The UK Gambling Commission (UKGC) has been heavily criticised in a report released by the House of Commons Public Accounts Committee.
In particular, the committee was perceived to not be doing enough to protect individuals in the UK from potential harmful effects related to gambling.
The report also believed that the Department of Culture, Media and Sport (DCMS) has been complacent in tackling the issue.
Just one evidence session with the UKGC and DCMS was carried out, with 17 written submissions also included.
Recommendations made
The commission was accused of not having anything to measure its own performance by, though it regularly urges the gambling industry to enforce their own player protection KPIs. Committee Chair Meg Hiller MP had the following to say about the UKGC.
“What has emerged in evidence is a picture of a torpid, toothless regulator that doesn’t seem terribly interested in either the harms it exists to reduce or the means it might use to achieve that.
“The Commission needs a radical overhaul: it must be quicker at responding to problems, update company licence conditions to protect vulnerable consumers and beef up those consumers’ rights to redress when it fails.”
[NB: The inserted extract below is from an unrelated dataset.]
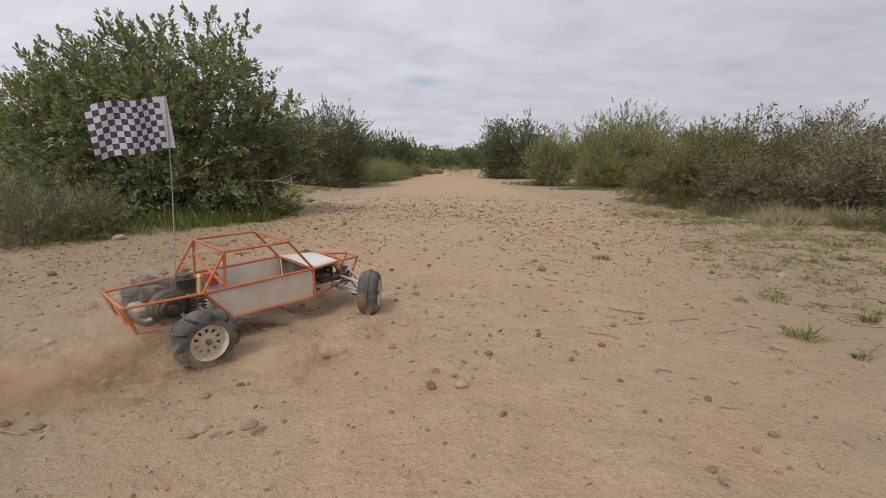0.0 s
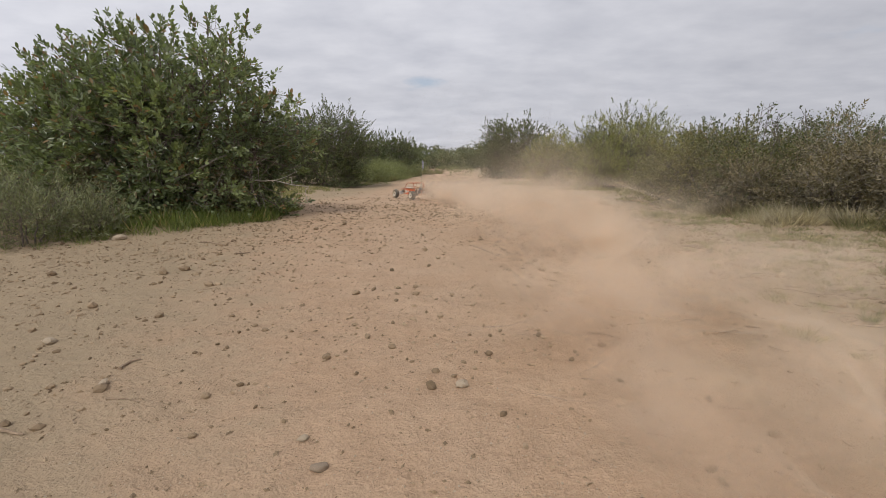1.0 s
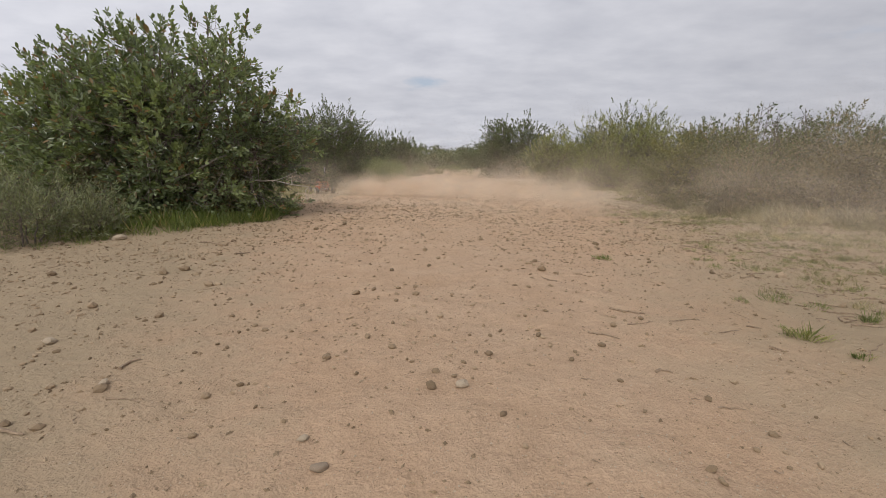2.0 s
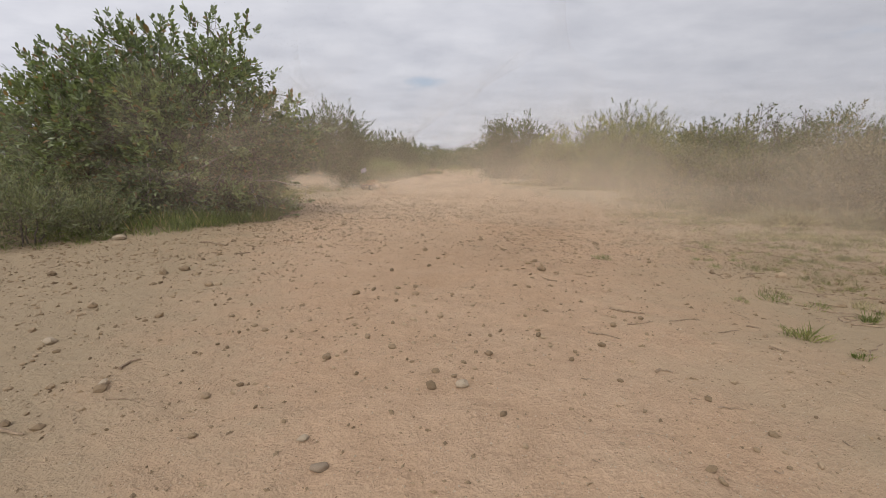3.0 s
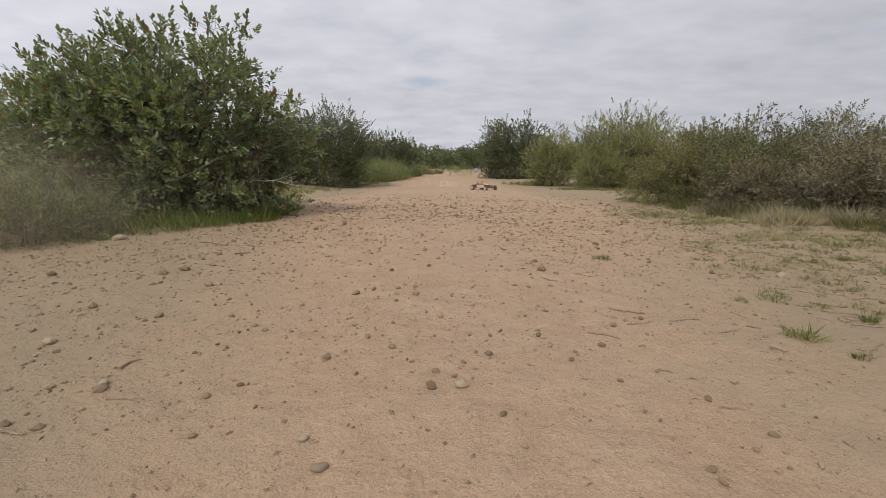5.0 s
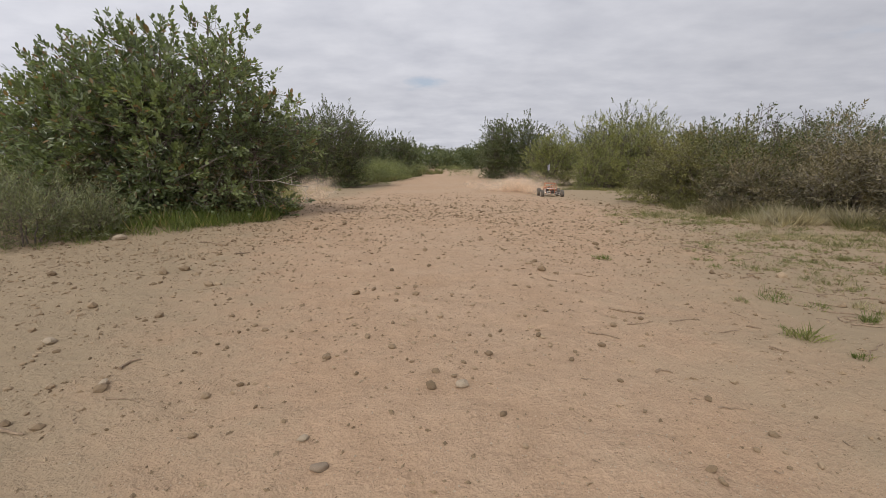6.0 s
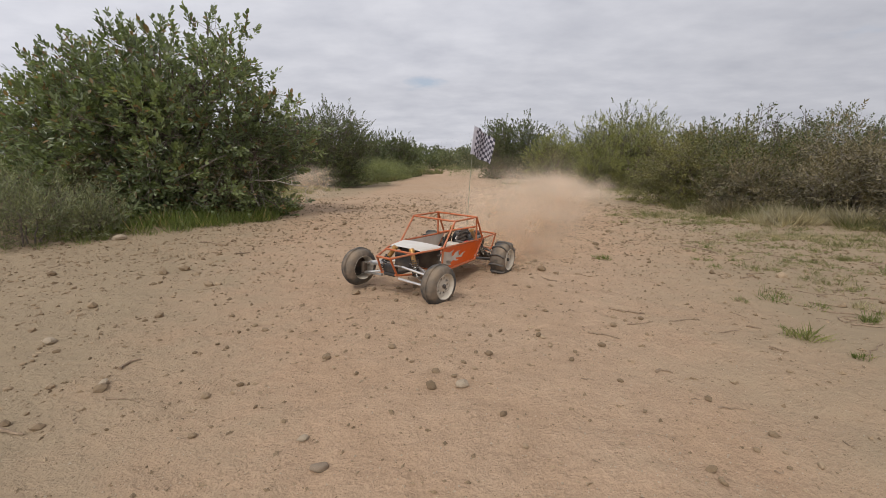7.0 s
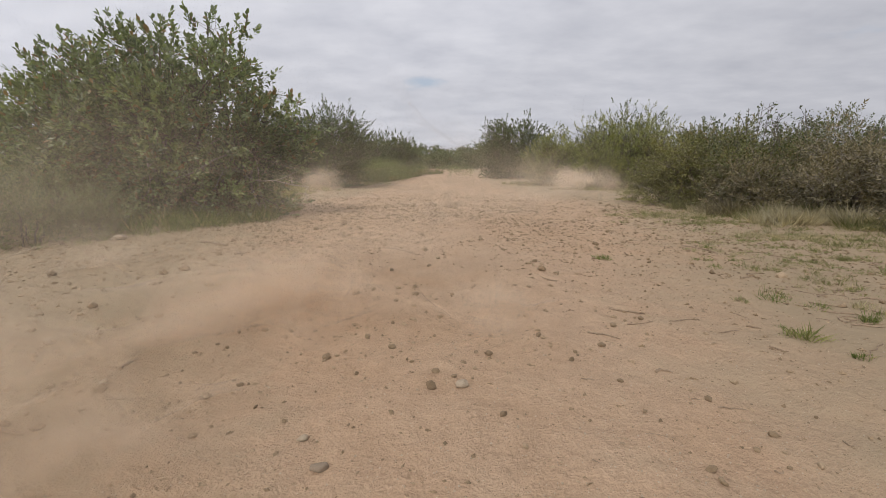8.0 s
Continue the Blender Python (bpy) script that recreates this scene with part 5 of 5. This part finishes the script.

Meanwhile, the report went on to mention the below.
“The Commission has clear overall objectives to ensure that gambling is fair and safe but does not have meaningful indicators to measure whether it is being effective, and therefore to be held to account. The Commission also has limited understanding of the impact of its actions to improve outcomes for consumers.
“For example, it increased the value of the financial penalties it enforced from £1.4 million in 2014-15 to £19.6 million in 2018-19, but it does not know whether this increase has strengthened the deterrent on operators to break rules. The Commission acknowledges it can do more to improve how it evaluates its impact and is planning work to strengthen its evaluation framework.”
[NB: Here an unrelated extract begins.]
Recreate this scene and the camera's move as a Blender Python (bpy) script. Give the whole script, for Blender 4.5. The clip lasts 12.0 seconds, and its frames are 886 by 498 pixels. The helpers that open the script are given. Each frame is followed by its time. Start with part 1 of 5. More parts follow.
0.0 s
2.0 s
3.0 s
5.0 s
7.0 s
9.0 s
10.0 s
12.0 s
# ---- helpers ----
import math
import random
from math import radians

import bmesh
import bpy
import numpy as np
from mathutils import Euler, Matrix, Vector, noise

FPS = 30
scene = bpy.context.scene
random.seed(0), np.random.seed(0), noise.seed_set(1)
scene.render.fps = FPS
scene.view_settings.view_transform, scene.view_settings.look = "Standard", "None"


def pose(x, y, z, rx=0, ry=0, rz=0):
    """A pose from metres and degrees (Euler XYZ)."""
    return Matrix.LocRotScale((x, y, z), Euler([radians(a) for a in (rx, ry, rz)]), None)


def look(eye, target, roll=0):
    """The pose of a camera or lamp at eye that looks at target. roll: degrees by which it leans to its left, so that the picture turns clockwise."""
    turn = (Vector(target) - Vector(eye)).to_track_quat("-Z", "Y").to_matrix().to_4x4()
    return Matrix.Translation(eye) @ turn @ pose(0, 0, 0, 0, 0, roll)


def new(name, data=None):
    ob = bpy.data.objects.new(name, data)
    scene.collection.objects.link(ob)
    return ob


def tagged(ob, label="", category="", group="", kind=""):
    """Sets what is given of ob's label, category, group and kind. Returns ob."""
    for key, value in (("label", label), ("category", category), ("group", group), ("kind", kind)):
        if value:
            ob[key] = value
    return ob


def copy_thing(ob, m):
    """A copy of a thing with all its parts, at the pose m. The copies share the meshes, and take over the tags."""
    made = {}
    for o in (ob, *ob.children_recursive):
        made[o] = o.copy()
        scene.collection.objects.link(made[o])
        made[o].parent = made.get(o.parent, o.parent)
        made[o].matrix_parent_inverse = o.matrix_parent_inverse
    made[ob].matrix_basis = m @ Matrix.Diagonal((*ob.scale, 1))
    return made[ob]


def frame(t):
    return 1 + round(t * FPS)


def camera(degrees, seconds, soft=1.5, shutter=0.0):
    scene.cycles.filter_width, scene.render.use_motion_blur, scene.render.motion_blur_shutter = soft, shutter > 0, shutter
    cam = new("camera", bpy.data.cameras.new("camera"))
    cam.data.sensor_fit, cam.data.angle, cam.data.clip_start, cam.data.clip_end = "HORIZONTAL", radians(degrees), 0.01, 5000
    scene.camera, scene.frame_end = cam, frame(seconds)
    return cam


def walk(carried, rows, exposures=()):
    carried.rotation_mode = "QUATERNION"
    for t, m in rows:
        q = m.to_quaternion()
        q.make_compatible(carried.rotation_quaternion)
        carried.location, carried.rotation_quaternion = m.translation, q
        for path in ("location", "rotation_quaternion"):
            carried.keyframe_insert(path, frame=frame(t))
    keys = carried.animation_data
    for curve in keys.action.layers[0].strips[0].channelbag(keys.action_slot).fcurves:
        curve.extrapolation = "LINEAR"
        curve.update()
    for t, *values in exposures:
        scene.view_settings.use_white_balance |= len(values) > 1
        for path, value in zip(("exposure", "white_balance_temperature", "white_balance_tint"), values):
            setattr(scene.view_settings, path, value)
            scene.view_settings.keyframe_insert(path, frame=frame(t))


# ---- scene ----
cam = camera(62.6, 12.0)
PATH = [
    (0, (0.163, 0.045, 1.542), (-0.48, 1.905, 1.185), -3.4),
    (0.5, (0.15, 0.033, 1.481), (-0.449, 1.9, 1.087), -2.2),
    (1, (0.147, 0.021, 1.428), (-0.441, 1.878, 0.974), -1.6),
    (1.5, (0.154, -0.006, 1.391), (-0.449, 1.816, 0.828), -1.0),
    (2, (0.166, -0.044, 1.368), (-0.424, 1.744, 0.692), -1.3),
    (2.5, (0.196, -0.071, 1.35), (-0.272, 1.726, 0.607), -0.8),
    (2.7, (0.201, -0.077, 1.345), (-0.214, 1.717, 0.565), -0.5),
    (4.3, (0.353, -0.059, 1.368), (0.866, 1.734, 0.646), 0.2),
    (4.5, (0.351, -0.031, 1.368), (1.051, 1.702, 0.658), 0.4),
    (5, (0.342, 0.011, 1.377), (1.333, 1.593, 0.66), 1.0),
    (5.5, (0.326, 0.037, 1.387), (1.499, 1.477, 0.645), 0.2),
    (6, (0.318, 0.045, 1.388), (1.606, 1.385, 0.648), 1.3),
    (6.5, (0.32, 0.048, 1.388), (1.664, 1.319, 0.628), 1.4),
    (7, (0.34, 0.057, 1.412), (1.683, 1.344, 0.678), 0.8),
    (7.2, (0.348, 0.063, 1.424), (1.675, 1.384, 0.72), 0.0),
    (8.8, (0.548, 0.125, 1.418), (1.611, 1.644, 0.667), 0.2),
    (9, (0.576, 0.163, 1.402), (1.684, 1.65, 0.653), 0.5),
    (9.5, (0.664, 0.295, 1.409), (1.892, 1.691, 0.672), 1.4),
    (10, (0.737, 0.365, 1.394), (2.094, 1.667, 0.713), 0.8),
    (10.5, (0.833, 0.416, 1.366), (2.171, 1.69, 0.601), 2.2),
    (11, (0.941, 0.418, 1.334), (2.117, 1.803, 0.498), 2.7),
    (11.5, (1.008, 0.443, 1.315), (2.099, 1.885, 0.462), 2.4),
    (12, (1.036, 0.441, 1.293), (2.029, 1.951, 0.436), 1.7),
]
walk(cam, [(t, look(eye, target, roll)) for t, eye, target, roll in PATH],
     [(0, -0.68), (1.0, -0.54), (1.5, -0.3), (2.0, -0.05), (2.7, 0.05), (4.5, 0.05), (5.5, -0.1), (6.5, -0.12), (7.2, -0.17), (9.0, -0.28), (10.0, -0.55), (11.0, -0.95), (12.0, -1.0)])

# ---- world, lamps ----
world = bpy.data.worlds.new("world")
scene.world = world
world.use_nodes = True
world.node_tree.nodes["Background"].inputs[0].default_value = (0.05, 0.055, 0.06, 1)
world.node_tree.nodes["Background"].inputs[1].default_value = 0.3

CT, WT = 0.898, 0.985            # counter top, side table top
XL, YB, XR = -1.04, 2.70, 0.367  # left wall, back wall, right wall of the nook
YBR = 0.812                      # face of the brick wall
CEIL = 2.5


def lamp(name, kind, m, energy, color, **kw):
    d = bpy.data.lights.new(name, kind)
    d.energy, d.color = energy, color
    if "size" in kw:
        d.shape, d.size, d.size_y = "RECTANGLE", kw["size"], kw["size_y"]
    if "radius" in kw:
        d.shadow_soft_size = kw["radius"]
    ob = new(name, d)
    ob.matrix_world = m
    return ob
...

One recommendation made was using league tables to highlight who is and isn’t taking consumer care seriously. Alongside this, strengthening consumer rights and ‘radically’ improving data collection were also suggested.
Is the UKGC about to undergo a change in funding?
In the report, the following was also said.
“Under the current regime, consolidation within the industry results in a reduction in the Gambling Commission’s budget regardless of the impact on the gambling yield. The Gambling Commission told the Committee that a recent merger could result in a reduction of £400,000 in the Commission’s budget. In contrast to the Commission’s £19m a year, the gambling industry has agreed to spend £60m to treat problem gamblers.
“The government has approached other public health issues on the basis that prevention is better than cure. However, the Department was unwilling to accept the premise that increasing the Commission’s budget to prevent harm would be preferable to spending on treating problem gamblers.
“The Commission and the Department are currently looking at how to improve the regulatory funding model. The Department recognises that it can change licence fees through secondary legislation, but argues that some aspects would require primary legislation, particularly if the Commission needed additional powers.”
The Betting and Gaming Council (BGC) responded after criticisms were made of the UKGC and DCMS. They warned that excessive regulation could cause more harm than good.
The industry is working hard to raise standards to help problem gamblers and those at risk, though we note that both the Regulator and the Government have made it clear that there is no evidence that problem gambling has increased.
“Our industry is already heavily regulated. We mustn’t drive customers to offshore, black market, illegal operators that don’t have any of our safeguards, and we do want to see more action taken against the unregulated industry.
“We are committed to making more voluntary changes and driving up safer gambling standards. We will work with the Gambling Commission and the Government to achieve this, particularly on the forthcoming Review of the Gambling Act.”